For most of the campaign, the biggest booster of former President Bill Clinton was Mitt Romney. After a year of pandering to the right wing of the Republican Party, Romney needed something that would signal moderation and tap into the broad frustration with President Obama's administration. Popular at home and abroad, Clinton reminded Americans of better times. And despite the fact that Obama drew heavily from the Clinton administration, Romney used the poor economic conditions to argue that Obama had strayed from the Clinton path. Obama, he argued, "tucked away the Clinton doctrine in his large drawer of discarded ideas, along with transparency and bipartisanship."
The implication, of course, is that Romney will return the "Clinton doctrine" to its rightful place.

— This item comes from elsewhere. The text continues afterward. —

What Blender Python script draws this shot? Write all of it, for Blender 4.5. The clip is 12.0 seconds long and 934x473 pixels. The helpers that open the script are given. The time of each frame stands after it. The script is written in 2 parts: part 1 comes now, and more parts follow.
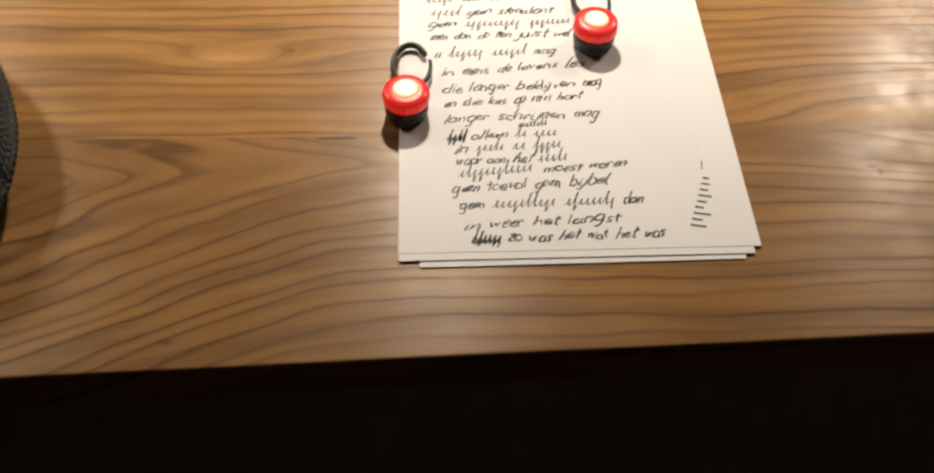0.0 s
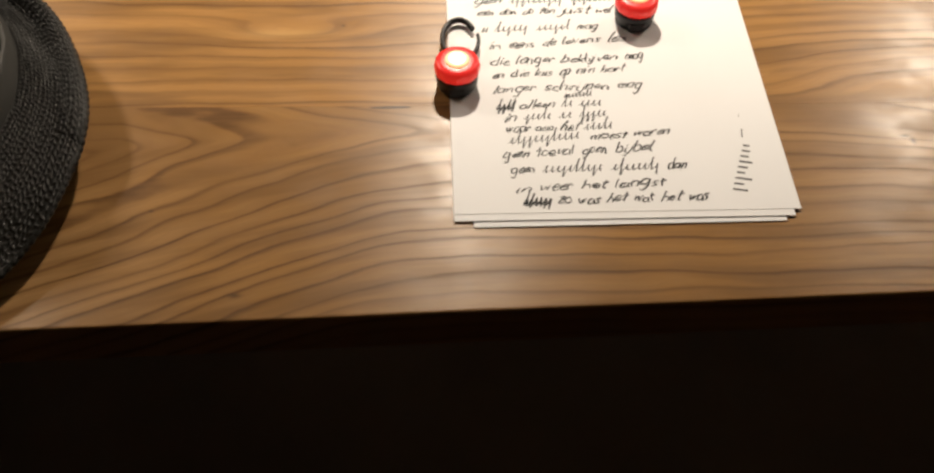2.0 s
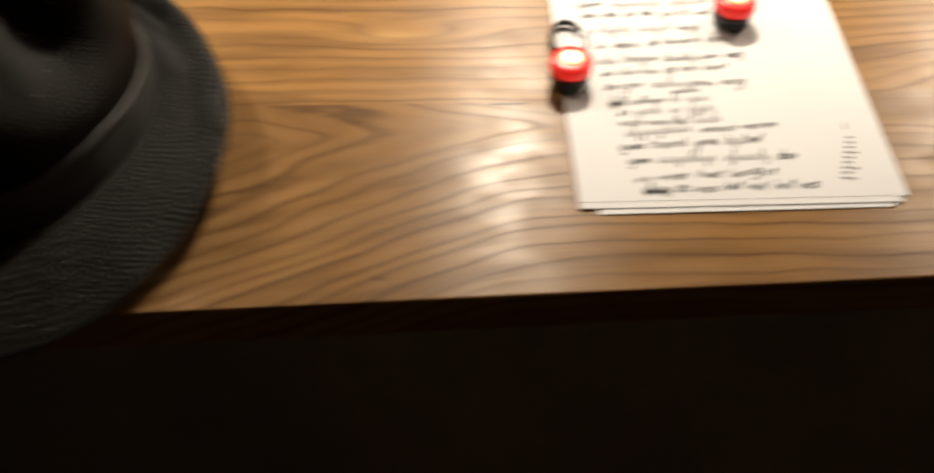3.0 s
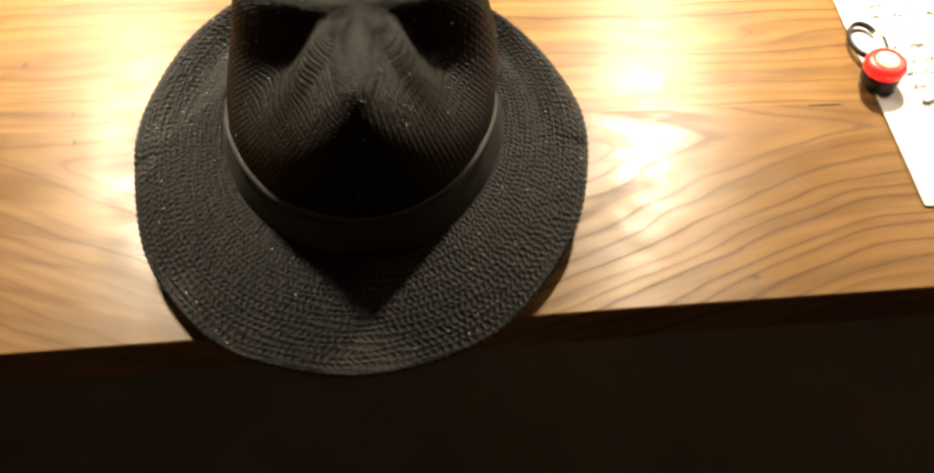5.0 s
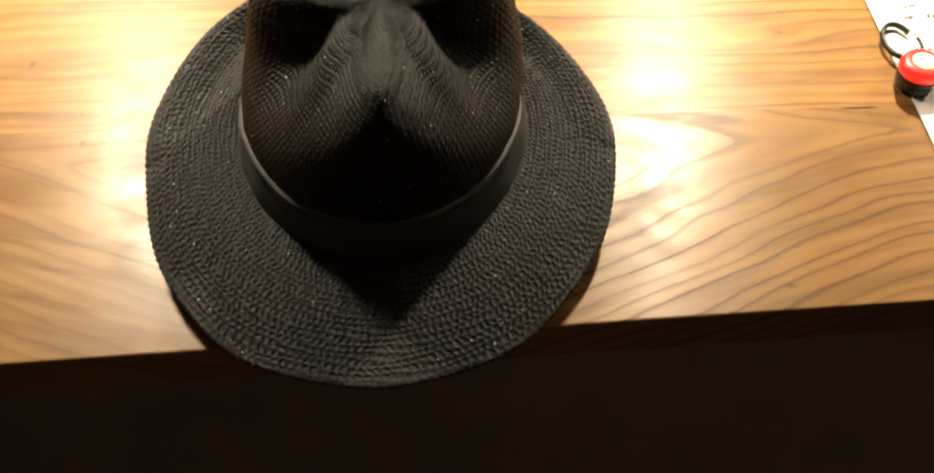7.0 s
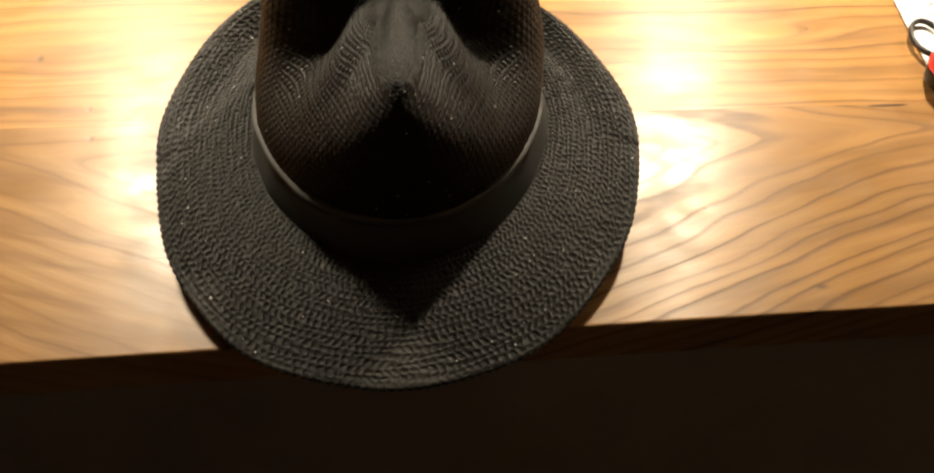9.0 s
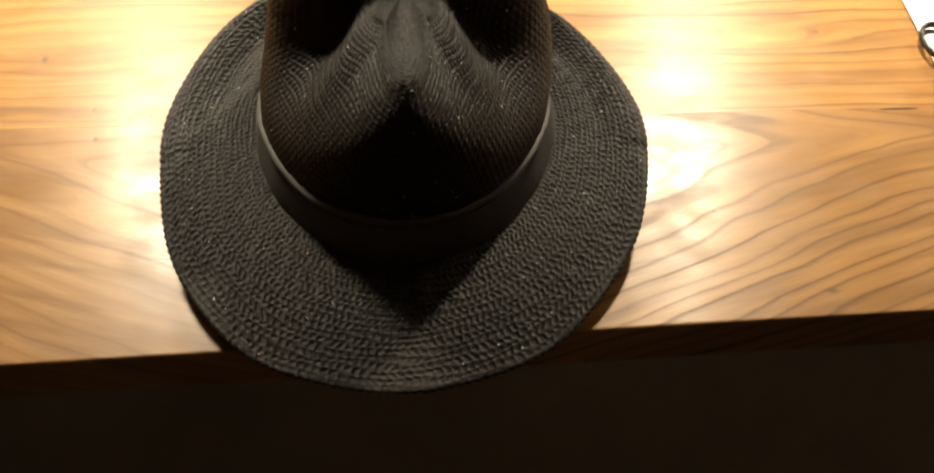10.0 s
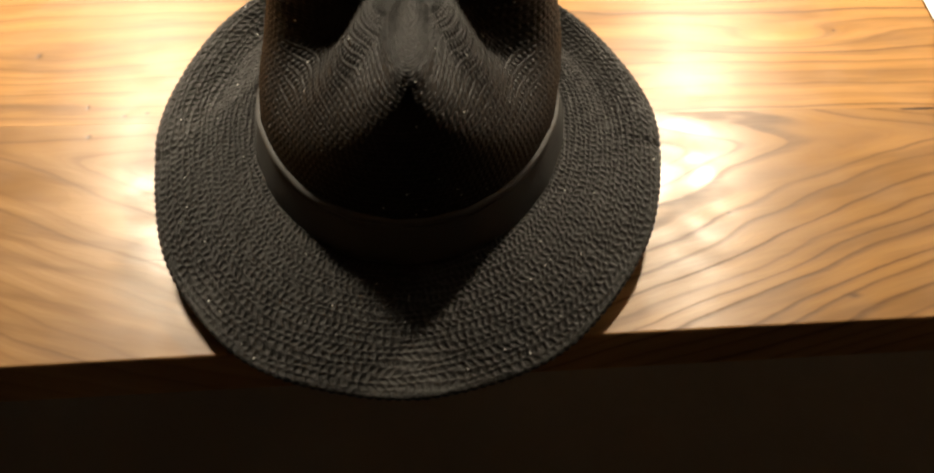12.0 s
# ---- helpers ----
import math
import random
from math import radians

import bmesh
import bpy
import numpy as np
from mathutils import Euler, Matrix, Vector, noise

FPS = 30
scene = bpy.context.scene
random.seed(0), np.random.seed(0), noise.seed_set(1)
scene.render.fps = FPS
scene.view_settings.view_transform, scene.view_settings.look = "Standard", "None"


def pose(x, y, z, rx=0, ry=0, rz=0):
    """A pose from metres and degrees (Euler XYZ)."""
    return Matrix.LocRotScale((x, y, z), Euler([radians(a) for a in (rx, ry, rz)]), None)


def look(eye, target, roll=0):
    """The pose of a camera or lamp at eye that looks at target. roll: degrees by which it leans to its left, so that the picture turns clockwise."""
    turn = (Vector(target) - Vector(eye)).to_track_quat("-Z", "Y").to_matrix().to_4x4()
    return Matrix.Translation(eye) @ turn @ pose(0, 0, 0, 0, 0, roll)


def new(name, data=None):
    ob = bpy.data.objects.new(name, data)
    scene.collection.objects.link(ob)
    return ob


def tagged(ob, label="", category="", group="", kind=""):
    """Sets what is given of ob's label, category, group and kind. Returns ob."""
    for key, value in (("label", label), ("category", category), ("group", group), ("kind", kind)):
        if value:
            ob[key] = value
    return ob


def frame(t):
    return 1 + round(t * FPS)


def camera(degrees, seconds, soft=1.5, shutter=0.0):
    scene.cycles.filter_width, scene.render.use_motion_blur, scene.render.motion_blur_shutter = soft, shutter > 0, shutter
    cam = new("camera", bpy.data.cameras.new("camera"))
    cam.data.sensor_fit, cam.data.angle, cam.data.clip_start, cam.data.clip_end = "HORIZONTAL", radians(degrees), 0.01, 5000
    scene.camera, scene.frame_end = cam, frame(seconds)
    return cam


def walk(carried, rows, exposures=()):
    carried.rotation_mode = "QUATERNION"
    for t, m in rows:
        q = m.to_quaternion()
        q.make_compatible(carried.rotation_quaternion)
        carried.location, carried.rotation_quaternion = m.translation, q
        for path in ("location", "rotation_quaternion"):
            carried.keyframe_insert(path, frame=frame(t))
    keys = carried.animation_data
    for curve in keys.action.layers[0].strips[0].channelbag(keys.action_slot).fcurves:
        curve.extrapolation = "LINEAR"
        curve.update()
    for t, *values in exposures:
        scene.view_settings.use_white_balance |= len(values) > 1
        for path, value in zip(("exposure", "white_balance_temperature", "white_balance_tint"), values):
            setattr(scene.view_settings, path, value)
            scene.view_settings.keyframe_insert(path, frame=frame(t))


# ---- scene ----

Indeed, that rhetoric has been on full display for the last month, with Romney hammering Obama for "gutting" welfare. Yes, this never happened, but the point isn't to tell the truth-if honesty were important to Romney, he wouldn't have a message. Instead, it's to paint Obama as a dissenter from the Democratic consensus of the 1990s, and convince Americans that he's far to the left of the mainstream.
The obvious problem with this strategy is that Clinton is still alive. And more important, he's still engaged in politics. He remains a prodigious campaigner, an excellent fundraiser, and a dedicated partisan-he'll leave kind words for Republicans, but when push comes to shove, he's a Democrat.
Right now, the Romney campaign is shoving, and Bill Clinton has decided to respond.
Last week, it was a press release condemning Romney for his false welfare attacks, calling them "not true" and "misleading." Today, it's an ad that presents Obama as the way forward for a better economy:
This hits every note Obama has been stressing throughout the campaign. It alludes to the Bush years without directly blaming the current situation on Bush, it contrasts the "top down" policies of Romney with the "balanced approach" of the Obama administration. It keeps the focus off of the present, and-without saying the economy is good-suggests that we're improving. And, of course, the mere presence of Clinton evokes memories of his term, and ties Obama to the prosperity of the 1990s.
It's a good spot, and as Greg Sargent points out, a sign that Team Obama is expanding its message. The campaign isn't naive-it knows that voters are dissatisfied with current conditions. But it's making a gambit: that this is discontent with the pace of change, and not a rejection of the administration's approach. If that's true, then acknowledging that complaint-but urging Americans to press on-is the right approach. This ad does that and-as a bonus-places Romney on the defensive: "Why are you citing Clinton if he doesn't like your policies?"